How did the Grateful Dead’s Ron ‘Pigpen’ McKernan die?
When people discuss the rockstar cliché of the “27 Club”, names like Jimi Hendrix, Janis Joplin, Jim Morrison, and Kurt Cobain are typically the first that spring to mind. But another prominent member is too often forgotten: the Grateful Dead co-founder and keyboard player Ron ‘Pigpen’ McKernan.
That’s just Pigpen to Deadheads by and large, owing either to his penchant for squalor or to his similarities with the Peanuts comic book character of the same name, or both. He’s arguably the member of the Dead who garners more affection from fans than any other.
Pigpen was responsible for the band taking up electric instruments, which was fundamental to their transformation from bluegrass folk players, The Warlocks, to pioneers of psychedelic music. And he was the first genuine frontman they had. In the words of the band’s de facto leader, Jerry Garcia, “Pigpen was the only guy in the band who had any talent when we were starting out.”
Nevertheless, within two years of their first shows, he was being sidelined for his perceived musical limitations and unwillingness to work on improving. Despite his talent, “he also had no discipline”, Garcia noted. And over the years, while his bandmates were tripping on acid at psychedelic freak outs, Pigpen developed a fatal dependence on alcohol.
While he never actually left the Dead, he stopped playing with the band in 1972 once his health began to deteriorate severely. Whether he was still drinking at that time is a contentious issue, with Garcia’s biographer Blair Jackson claiming he wasn’t, contrary to the band’s tour manager Sam Cutler, who insisted he drank throughout his final tour with them.

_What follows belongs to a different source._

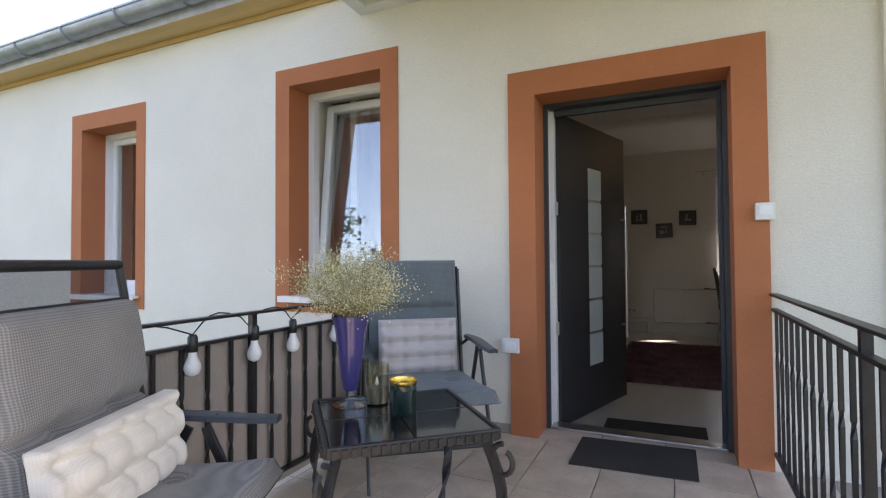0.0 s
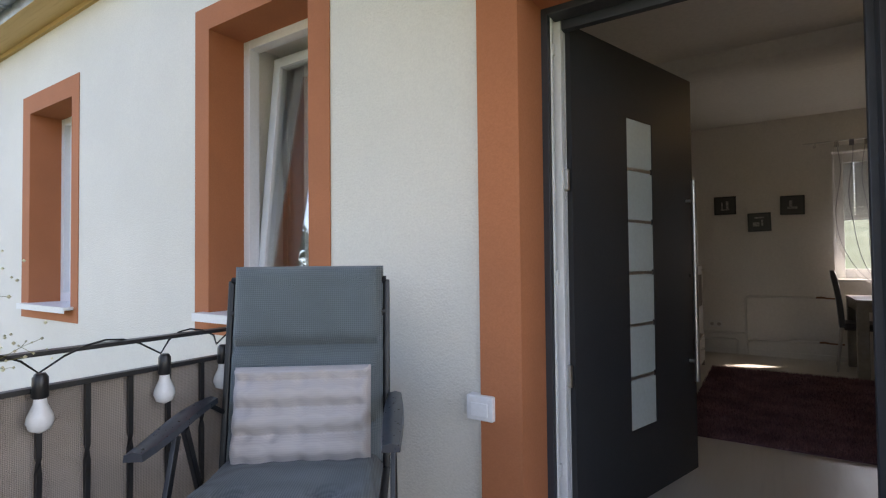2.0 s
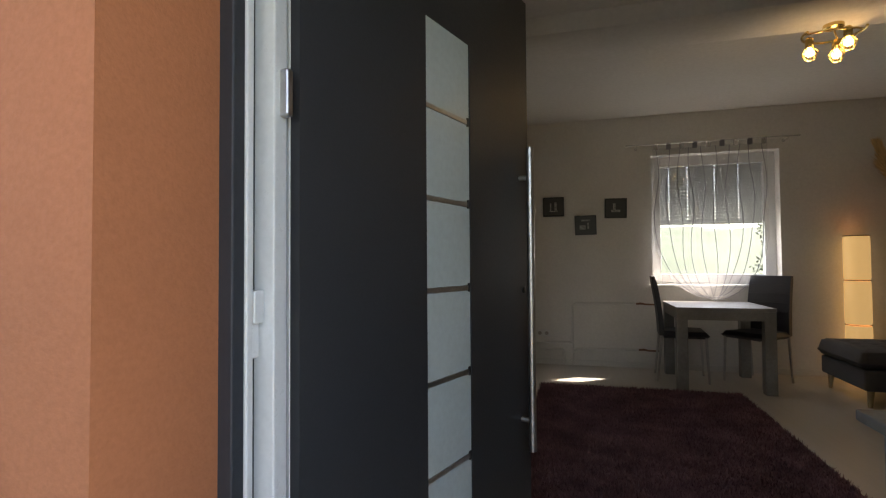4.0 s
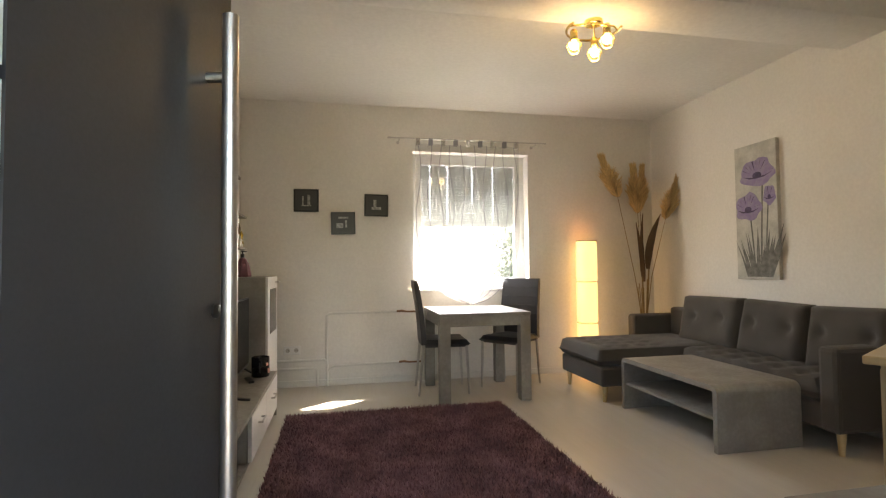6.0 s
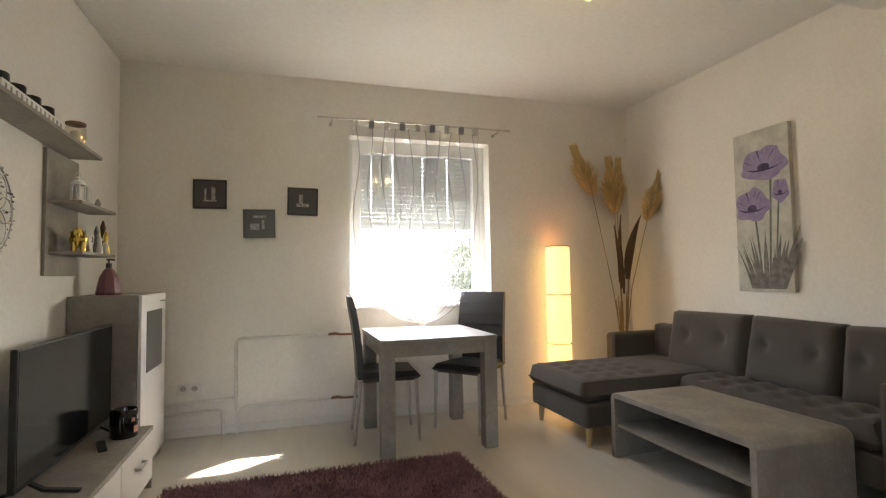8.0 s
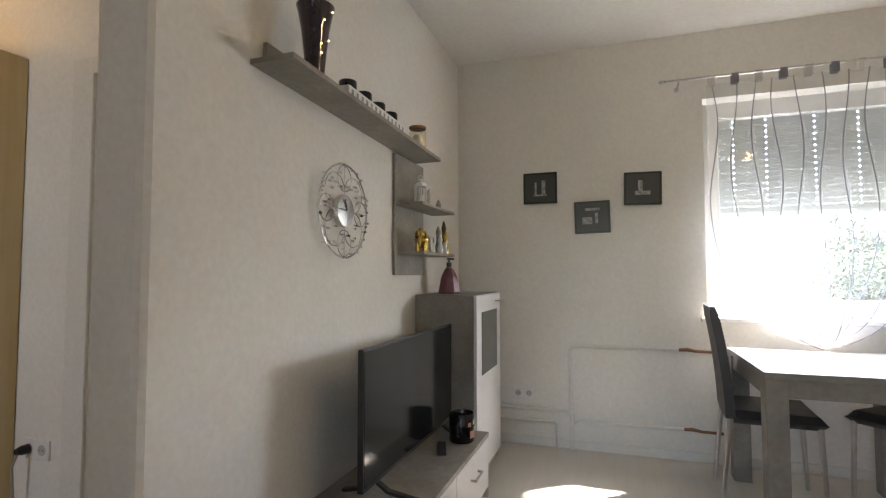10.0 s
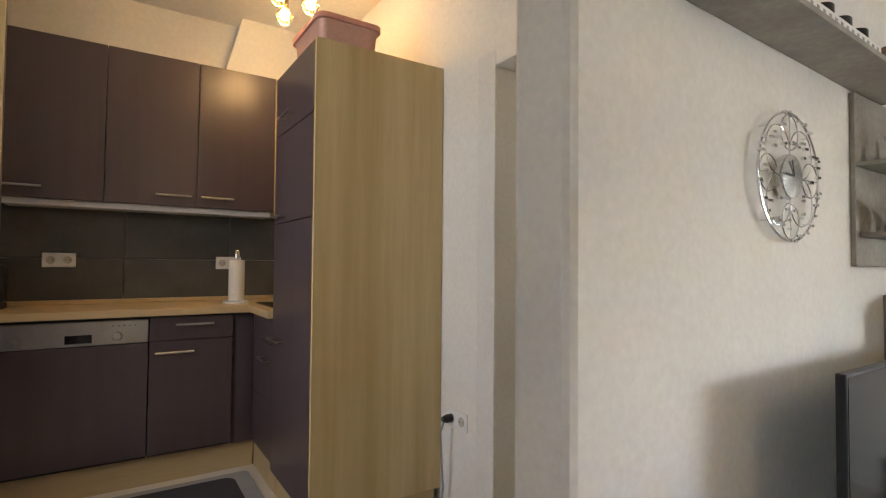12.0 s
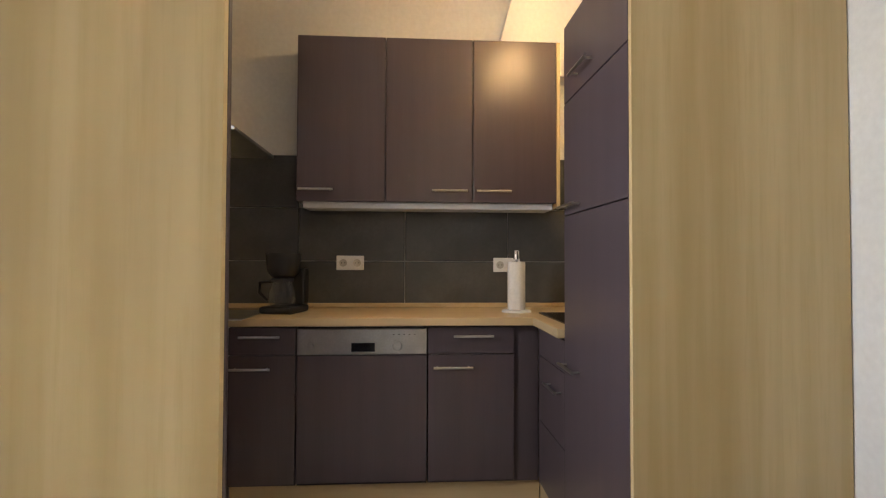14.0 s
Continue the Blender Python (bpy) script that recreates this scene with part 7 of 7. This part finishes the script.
s = thing("light_switch", "white rocker switch plate beside the entrance", "switch")
piece("plate", WHITE_BOARD, s, (-0.605, FACADE - 0.045, 0.573), (-0.50, FACADE - 0.0005, 0.66), bevel=0.004)
piece("rocker", UPVC, s, (-0.585, FACADE - 0.051, 0.588), (-0.519, FACADE - 0.0455, 0.636), "white rocker", bevel=0.002)
s = thing("door_bell_box", "small white box mounted on the door surround", "bell")
piece("case", WHITE_BOARD, s, (0.70, FACADE - 0.062, 1.308), (0.782, FACADE - 0.0005, 1.392), bevel=0.005)
piece("button", UPVC, s, (0.713, FACADE - 0.066, 1.33), (0.768, FACADE - 0.0625, 1.378), "white button", bevel=0.002)


# ---- beyond: what the window panes mirror ----
def tree(at, h, seed):
    rnd = random.Random(seed)
    t = thing("tree", "leafy green tree below the balcony", "tree", Matrix.Translation(at), group="trees behind the garden")
    bm = bmesh.new()
    tube(bm, [(0, 0, 0), (0.1, 0, h * 0.3), (-0.05, 0.1, h * 0.7)], [h * 0.03, h * 0.022, h * 0.008], 8)
    for k in range(7):
        a, z = rnd.uniform(0, 6.28), h * rnd.uniform(0.3, 0.6)
        tube(bm, [(0, 0, z), (h * 0.22 * math.cos(a), h * 0.22 * math.sin(a), z + h * 0.2)], [h * 0.01, h * 0.003], 5)
    part("trunk", bm, BARK, t, smooth=True)
    vs, fs = [], []
    clumps = [Vector((rnd.gauss(0, h * 0.13), rnd.gauss(0, h * 0.13), h * rnd.uniform(0.32, 0.98))) for _ in range(26)]
    for c in clumps:
        for _ in range(150):
            p = c + Vector((rnd.gauss(0, h * 0.06), rnd.gauss(0, h * 0.06), rnd.gauss(0, h * 0.05)))
            s = h * rnd.uniform(0.012, 0.022)
            d1 = Vector((rnd.uniform(-1, 1), rnd.uniform(-1, 1), rnd.uniform(-1, 1))).normalized() * s
            d2 = d1.orthogonal().normalized() * s * 0.6
            i = len(vs)
            vs += [p - d1, p + d2, p + d1, p - d2]
            fs.append((i, i + 1, i + 2, i + 3))
    me = bpy.data.meshes.new("crown")
    me.from_pydata(vs, [], fs)
    me.materials.append(FOLIAGE)
    o = new("crown", me)
    o.parent = t


for k, (x, y, h) in enumerate(((-14, -19, 9), (-20, -15, 10), (-9, -22, 8.5), (-27, -22, 12), (-4, -25, 10), (-18, -27, 12), (5, -24, 9))):
    tree((x, y, -3.0), h, 30 + k)


def wooded_slope():
    """A low wooded hillside to the north."""
    bm = bmesh.new()
    nx, ny = 90, 14
    rows = []
    for j in range(ny + 1):
        v = j / ny
        rows.append([(-260 + 6.2 * i, 70 + 150 * v, -3.0 + 17 * v ** 0.7 + (0.4 + 3.4 * v) * noise.noise(Vector((i * 0.31, j * 0.6, 2.0)))) for i in range(nx + 1)])
    rings(bm, rows, False, False)
    ob = part("wooded_slope", bm, FOLIAGE, smooth=False)
    tagged(ob, "low green wooded hillside beyond the house", "hillside", kind="structure")


wooded_slope()
for k, (x, y, h) in enumerate(((8.9, 27, 5.6), (12.0, 33, 7.0), (-6, 38, 7.5))):
    tree((x, y, -3.0), h, 60 + k)


def neighbour(at, turn, tall, label, covering):
    n = thing("neighbour_house", label, "house", Matrix.Translation(at) @ Matrix.Rotation(radians(turn), 4, "Z"))
    piece("wall", NEIGHBOUR, n, (-3, -3, 0), (3, 3, tall))
    bm = bmesh.new()
    slab(bm, [(-3.4, tall - 0.1), (3.4, tall - 0.1), (0, tall + 1.8)], -3.3, 3.3, mt)
    part("roof", bm, covering, n)
    bm = bmesh.new()
    tube(bm, [(-3.3, -3.45, tall - 0.1), (3.3, -3.45, tall - 0.1)], 0.07, 10)
    part("gutter", bm, ZINC, n, smooth=True)
    for x in (-1.6, 1.0):
        piece("window", BLACK_GLOSS, n, (x, 3.0, tall - 1.9), (x + 0.8, 3.03, tall - 0.8))


neighbour((-12.5, -8.5, -3.0), 35, 3.0, "white house with a pitched roof across the garden", ROOF_TILE)
neighbour((-15.2, 7.6, -3.0), 4, 6.3, "white neighbouring house with an orange tiled roof", ORANGE_TILE)


# ---- tiles: the pieces of floor and wall ----
def tile_mesh(name, w, d, t, material, bevel):
    bm = bmesh.new()
    lo = [(-w / 2, -d / 2), (w / 2, -d / 2), (w / 2, d / 2), (-w / 2, d / 2)]
    hi = [(x - math.copysign(bevel, x), y - math.copysign(bevel, y)) for x, y in lo]
    rings(bm, [[(x, y, 0) for x, y in lo], [(x, y, t - bevel * 0.6) for x, y in lo], [(x, y, t) for x, y in hi]])
    me = bpy.data.meshes.new(name)
    bm.to_mesh(me)
    bm.free()
    me.materials.append(material)
    return me


deck = bpy.data.objects["balcony_slab"]
S = 0.33
tm = tile_mesh("tile", S - 0.005, S - 0.005, 0.008, TILE_BEIGE, 0.002)
x = -1.66 + S / 2
while x < 1.25 - S / 2:
    y = FACADE - 0.013 - S / 2
    while y > -1.4:
        t = new("tile", tm)
        t.parent = deck
        t.matrix_basis = Matrix.Translation((x, y, DECK - 0.008))
        y -= S
    x += S
for k in range(3):
    t = new("tile", tile_mesh("tile", 0.33, 0.18, 0.008, TILE_BEIGE, 0.002))
    t.parent = deck
    t.matrix_basis = Matrix.Translation((-0.40 + 0.17 + k * 0.338, FACADE + 0.085, DECK - 0.008))

splash = structure("backsplash", "dark anthracite wall tiles with pale joints", "tiles", boxes(((TILES + 0.001, 4.112, 0.90), (TILES + 0.009, 6.438, 1.765))), LIGHT_GROUT)
rows = ((0.90, 1.177), (1.177, 1.471), (1.471, 1.765))
cols = (4.112, 4.604, 5.191, 5.773, 6.36, 6.438)
for z0, z1 in rows:
    for y0, y1 in zip(cols, cols[1:]):
        me = tile_mesh("tile", y1 - y0 - 0.005, z1 - z0 - 0.005, 0.010, WALL_TILE, 0.001)
        t = new("tile", me)
        t.parent = splash
        t.matrix_basis = Matrix.Translation((TILES + 0.0095, (y0 + y1) / 2, (z0 + z1) / 2)) @ Matrix(((0, 0, 1, 0), (1, 0, 0, 0), (0, 1, 0, 0), (0, 0, 0, 1)))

So, how did Pigmen actually die?
Drummer Mickey Hart seems to concur with Cutler’s view, suggesting that living “the blues” by drinking excessive alcohol “killed” his bandmate. “He was just living the blues life: singing’ the blues and drinkin’ whisky,” he said. “That’s what all blues guys did.”
On the other hand, near the end of his life, McKernan displayed heavy symptoms of primary biliary cirrhosis (PBC), an autoimmune disorder of the liver with primarily genetic causes unrelated to alcoholism. It could be that this disorder would have killed him anyway, even if he never drank a drop of whisky. Of course, it’s a highly improbable coincidence that developing symptoms of a liver disorder when he did was in no way related to his abuse of alcohol.
Either way, Pigpen died at his California home of a gastrointestinal haemorrhage likely related to liver failure on March 8th, 1973. He’d distanced himself from the Grateful Dead over the previous months, knowing that his condition meant he’d no longer be able to tour with the band.
Although the Godchaux siblings had come into the band by then, the Dead never truly replaced Pigpen. As Jerry Garcia later told journalist Rock Scully, “This was the end of the original Grateful Dead”.